[Information shown]

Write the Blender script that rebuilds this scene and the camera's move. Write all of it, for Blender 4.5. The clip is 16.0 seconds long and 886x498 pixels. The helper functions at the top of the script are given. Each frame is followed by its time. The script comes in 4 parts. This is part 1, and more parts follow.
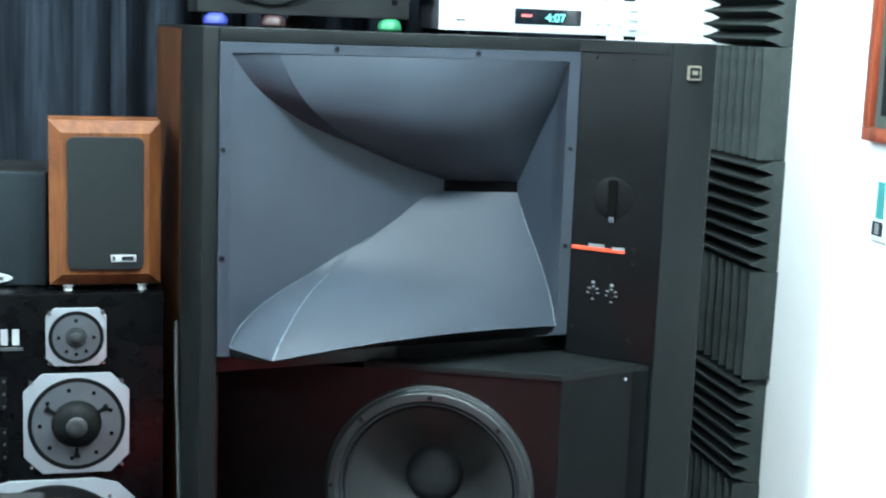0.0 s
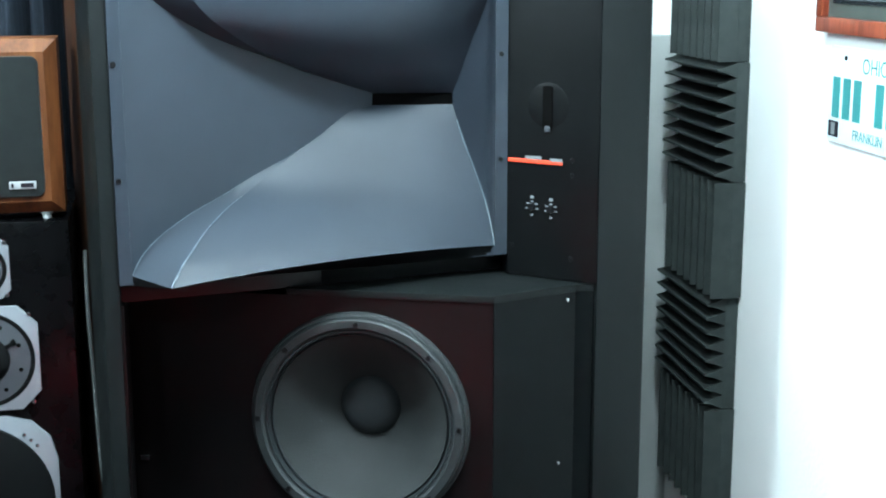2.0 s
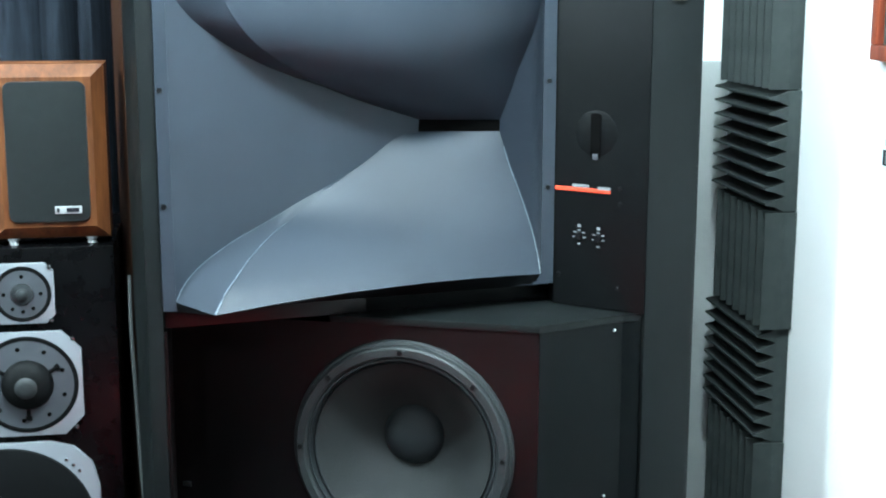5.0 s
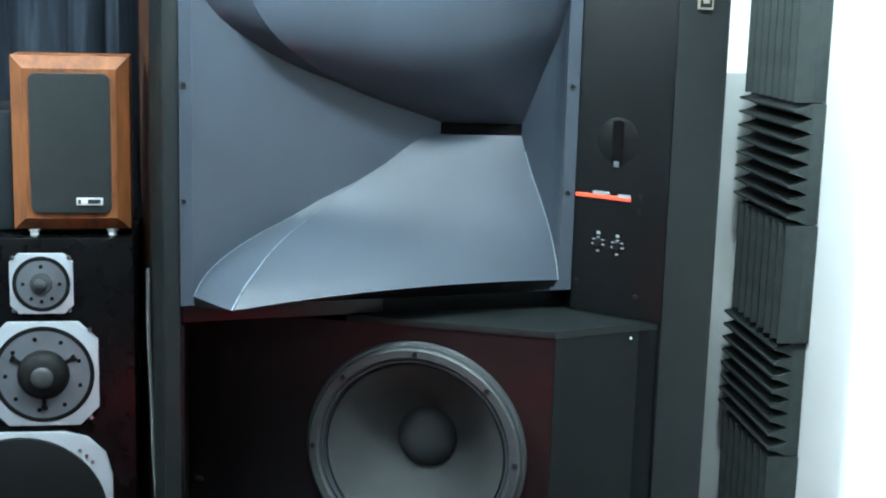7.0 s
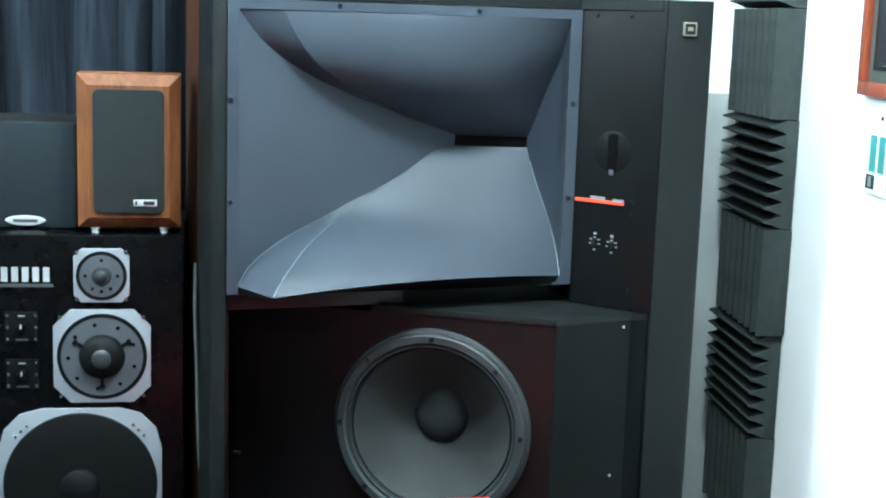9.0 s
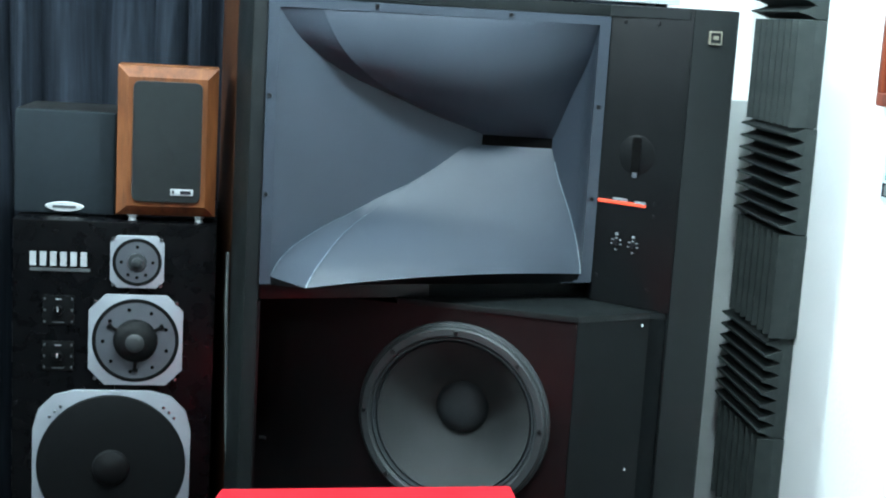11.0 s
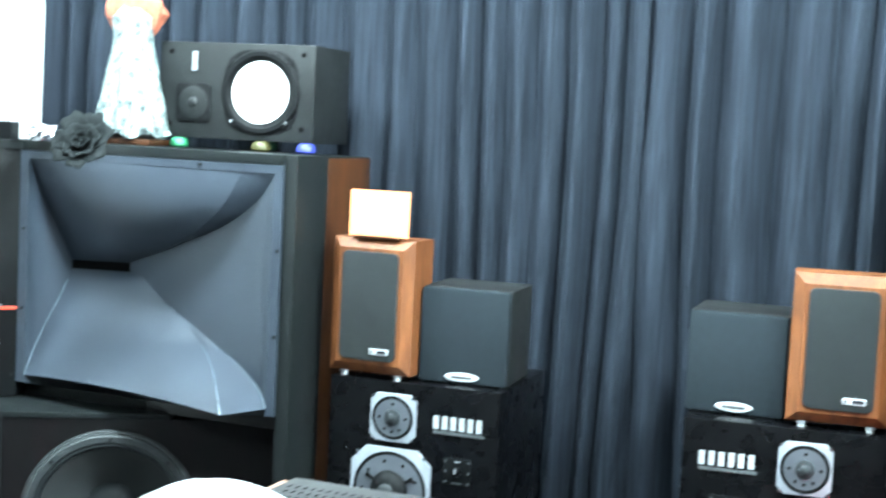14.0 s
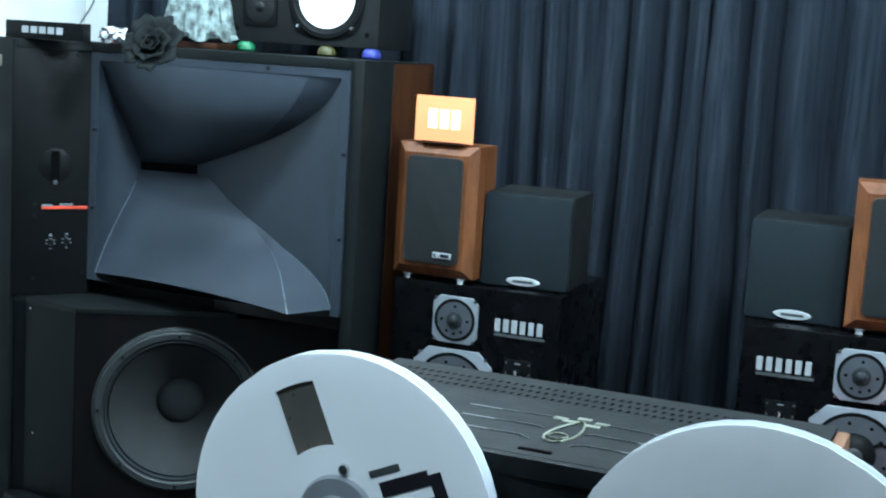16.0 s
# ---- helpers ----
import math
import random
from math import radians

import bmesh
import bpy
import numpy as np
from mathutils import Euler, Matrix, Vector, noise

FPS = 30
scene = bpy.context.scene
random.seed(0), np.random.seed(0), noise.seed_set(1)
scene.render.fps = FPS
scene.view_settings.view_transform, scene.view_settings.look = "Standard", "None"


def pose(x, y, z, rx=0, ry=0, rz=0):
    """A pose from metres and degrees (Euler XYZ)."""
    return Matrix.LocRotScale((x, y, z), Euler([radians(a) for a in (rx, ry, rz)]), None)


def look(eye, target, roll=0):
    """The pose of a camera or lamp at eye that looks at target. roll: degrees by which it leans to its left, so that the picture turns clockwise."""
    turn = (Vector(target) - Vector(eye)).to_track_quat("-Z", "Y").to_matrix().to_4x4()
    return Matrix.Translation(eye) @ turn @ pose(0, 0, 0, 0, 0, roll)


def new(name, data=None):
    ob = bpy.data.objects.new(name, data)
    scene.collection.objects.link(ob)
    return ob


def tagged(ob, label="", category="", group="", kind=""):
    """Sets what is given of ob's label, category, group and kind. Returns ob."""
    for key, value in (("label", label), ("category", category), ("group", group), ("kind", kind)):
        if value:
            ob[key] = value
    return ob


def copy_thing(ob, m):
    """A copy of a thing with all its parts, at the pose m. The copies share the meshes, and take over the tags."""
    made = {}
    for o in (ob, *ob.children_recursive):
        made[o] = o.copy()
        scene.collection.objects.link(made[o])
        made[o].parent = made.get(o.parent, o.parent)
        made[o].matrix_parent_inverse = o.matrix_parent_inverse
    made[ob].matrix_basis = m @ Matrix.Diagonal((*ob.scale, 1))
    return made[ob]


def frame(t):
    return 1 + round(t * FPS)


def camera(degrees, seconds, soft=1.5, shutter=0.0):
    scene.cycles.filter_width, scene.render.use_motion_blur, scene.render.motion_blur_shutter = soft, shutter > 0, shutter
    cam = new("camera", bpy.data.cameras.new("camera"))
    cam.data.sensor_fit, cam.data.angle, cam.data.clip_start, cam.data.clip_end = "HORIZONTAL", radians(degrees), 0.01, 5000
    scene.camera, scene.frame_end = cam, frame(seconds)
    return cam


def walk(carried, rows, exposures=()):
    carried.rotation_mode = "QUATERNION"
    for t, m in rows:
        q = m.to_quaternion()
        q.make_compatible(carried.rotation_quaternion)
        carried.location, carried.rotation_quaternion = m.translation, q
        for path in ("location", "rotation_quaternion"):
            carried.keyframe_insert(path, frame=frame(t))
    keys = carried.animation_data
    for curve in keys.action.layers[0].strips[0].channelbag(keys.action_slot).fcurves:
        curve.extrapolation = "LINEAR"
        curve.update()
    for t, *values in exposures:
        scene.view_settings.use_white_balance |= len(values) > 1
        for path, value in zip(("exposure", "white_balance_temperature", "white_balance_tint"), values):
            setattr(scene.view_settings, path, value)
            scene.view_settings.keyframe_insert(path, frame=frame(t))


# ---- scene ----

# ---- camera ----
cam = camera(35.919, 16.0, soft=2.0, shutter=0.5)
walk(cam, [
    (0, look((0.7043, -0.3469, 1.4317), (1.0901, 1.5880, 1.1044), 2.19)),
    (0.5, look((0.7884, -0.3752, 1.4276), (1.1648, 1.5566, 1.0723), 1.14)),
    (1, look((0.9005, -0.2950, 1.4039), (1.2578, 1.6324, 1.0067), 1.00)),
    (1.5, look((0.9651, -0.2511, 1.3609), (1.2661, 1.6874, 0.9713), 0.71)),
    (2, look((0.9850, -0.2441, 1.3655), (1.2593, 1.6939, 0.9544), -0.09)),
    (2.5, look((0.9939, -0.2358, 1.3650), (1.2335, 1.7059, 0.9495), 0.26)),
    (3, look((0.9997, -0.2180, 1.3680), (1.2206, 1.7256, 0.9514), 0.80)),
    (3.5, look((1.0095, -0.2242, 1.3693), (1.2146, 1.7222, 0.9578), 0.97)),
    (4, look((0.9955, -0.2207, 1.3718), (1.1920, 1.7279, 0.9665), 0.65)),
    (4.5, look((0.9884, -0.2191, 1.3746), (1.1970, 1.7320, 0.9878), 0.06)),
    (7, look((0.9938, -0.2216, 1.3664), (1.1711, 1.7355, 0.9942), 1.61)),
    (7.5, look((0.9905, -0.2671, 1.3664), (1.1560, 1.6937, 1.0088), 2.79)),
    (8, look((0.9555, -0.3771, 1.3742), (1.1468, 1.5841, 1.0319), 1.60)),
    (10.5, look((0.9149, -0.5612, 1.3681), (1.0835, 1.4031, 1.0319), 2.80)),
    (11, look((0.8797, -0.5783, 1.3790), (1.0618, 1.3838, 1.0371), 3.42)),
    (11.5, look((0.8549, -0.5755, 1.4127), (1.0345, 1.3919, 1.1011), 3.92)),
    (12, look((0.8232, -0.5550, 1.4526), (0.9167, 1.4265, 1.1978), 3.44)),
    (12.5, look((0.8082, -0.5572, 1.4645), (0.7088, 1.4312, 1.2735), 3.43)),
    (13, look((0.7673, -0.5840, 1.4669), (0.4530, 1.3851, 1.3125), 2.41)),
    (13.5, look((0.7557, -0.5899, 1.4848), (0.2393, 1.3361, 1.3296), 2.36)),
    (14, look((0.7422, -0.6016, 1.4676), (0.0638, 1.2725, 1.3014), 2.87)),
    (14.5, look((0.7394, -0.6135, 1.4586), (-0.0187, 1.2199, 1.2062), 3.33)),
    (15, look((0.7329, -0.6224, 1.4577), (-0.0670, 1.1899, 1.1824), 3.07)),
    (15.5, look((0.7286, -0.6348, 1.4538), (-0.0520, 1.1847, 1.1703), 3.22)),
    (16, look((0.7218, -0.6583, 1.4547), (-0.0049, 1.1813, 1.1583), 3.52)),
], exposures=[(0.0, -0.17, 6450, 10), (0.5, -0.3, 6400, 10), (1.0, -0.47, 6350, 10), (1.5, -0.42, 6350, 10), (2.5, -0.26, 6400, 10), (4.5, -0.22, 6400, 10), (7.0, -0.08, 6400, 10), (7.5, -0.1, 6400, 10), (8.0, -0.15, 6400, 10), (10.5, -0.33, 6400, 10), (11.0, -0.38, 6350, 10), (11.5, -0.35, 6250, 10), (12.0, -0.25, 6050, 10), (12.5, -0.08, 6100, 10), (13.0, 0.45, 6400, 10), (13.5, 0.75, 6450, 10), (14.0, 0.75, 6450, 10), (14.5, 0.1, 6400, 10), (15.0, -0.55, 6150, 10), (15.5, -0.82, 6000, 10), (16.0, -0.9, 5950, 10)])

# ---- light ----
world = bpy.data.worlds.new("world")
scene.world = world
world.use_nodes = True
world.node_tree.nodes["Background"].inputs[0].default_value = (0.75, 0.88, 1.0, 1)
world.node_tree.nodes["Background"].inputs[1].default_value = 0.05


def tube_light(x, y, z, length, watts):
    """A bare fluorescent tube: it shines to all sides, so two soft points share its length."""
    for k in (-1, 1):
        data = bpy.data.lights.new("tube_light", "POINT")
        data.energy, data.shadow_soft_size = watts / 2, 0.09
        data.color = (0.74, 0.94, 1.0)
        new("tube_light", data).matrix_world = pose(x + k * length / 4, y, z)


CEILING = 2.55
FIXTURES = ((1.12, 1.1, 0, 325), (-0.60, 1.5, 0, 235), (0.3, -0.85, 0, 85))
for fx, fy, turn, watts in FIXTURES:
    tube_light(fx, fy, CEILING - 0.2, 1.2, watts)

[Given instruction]
From the first line above through the line containing "scene = bpy.context.scene", copy everything exactly, without the pictures.

[Answer below]
Write the Blender script that rebuilds this scene and the camera's move. Write all of it, for Blender 4.5. The clip is 16.0 seconds long and 886x498 pixels. The helper functions at the top of the script are given. Each frame is followed by its time. The script comes in 4 parts. This is part 1, and more parts follow.
0.0 s
2.0 s
5.0 s
7.0 s
9.0 s
11.0 s
14.0 s
16.0 s
# ---- helpers ----
import math
import random
from math import radians

import bmesh
import bpy
import numpy as np
from mathutils import Euler, Matrix, Vector, noise

FPS = 30
scene = bpy.context.scene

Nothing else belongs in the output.